More recent analyses from 1988 to 2005 were based on state aggregated state data. The data are limited to eight states: Georgia, Louisiana, North Carolina, South Carolina, Iowa, Indiana, Michigan and Minnesota. In addition, fish mercury data from six states — Georgia, Louisiana, South Carolina, Iowa, Indiana and Minnesota — were analyzed for trends between 1996 and 2005 for direct comparison to wet mercury deposition data from the Mercury Deposition Network over the same period.

Recent trends could not be assessed for large parts of the nation, primarily due to two factors. First, no nationally coordinated network of fish mercury monitoring sites has existed since 1987. The current frequency, spatial distribution and coordination of fish mercury monitoring is not well suited to detecting long-term trends in fish mercury concentrations across the nation, and thus for evaluating the effectiveness of proposed mercury control efforts. Second, not all state fish-monitoring data sets were available at the time the study was started. Future efforts should yield an improved view of fish-mercury trends across the nation.

This study used the Environmental Mercury Mapping, Modeling, and Analysis database. To create this database, the USGS started with the U.S. Environmental Protection Agency's National Listing of Fish and Wildlife Advisories and updated it with selected additional state and federal data sets.

The report, “Mercury trends in fish from rivers and lakes in the United States, 1969-2005,” was published in the journal Environmental Monitoring and Assessment, and is available online with other materials.

This USGS study was implemented by the National Water-Quality Assessment Program, which was initiated in 1991 to support national, regional, state and local information needs and decisions related to water-quality management and policy.
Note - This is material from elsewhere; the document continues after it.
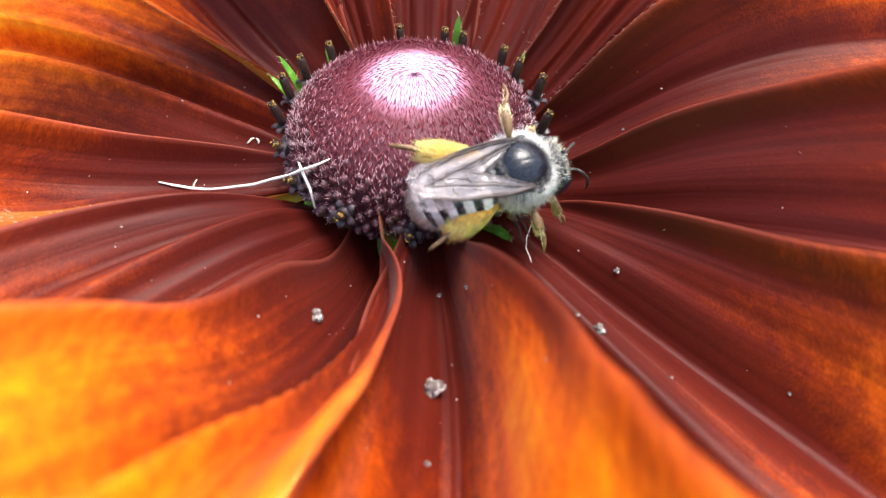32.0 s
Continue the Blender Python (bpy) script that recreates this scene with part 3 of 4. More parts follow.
def bract(az, r0, z0, r1, z1, width):
    """A small pointed green bract that shows between two petals."""
    s = Shape()
    rows = []
    for k in range(9):
        q = k / 8
        w = width * (0.55 + 0.9 * q) * (1 - q) ** 0.6 + 0.02
        p = Vector((r0 + (r1 - r0) * q, 0, z0 + (z1 - z0) * q + 0.25 * math.sin(math.pi * q)))
        rows.append([p + Vector((0, w * v, 0.2 * width * abs(v))) for v in (-1, -0.5, 0, 0.5, 1)])
    s.grid(rows)
    s.grid([[p - Vector((0, 0, 0.12)) for p in row][::-1] for row in rows])
    r2 = random.Random(az)
    for _ in range(30):
        row = r2.choice(rows)
        s.spike(r2.choice(row), (r2.uniform(0, 1), r2.uniform(-1, 1), r2.uniform(0, 1)), r2.uniform(0.2, 0.5), 0.015, 1)
    part("bract", s.mesh("bract", [BRACT, FUZZ]), flower, "bright green hairy bract", pose(0, 0, 0, 0, 0, az))


for az, r0, z0, r1, z1, w in ((266, 8.5, 1.2, 10.9, 1.1, 0.6), (306, 8.5, 0.8, 11.3, 1.6, 0.6), (150, 9.0, 3.2, 11.2, 7.0, 0.45), (155, 9.2, 3.0, 11.6, 5.8, 0.4), (351, 9.5, 2.6, 11.4, 3.4, 0.4), (66, 9.3, 3.5, 10.2, 8.0, 0.5), (33, 9.6, 3.2, 10.8, 6.8, 0.4), (127, 9.2, 3.0, 10.8, 5.8, 0.4)):
    bract(az, r0, z0, r1, z1, w)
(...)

The NAWQA Program is designed to answer: What is the condition of our nation’s streams and groundwater? How are the conditions changing over time? How do natural features and human activities affect the quality of streams and groundwater, and where are those effects most pronounced? By combining information on water chemistry, physical characteristics, stream habitat and aquatic life, the NAWQA Program aims to provide science-based insights for current and emerging water issues and priorities.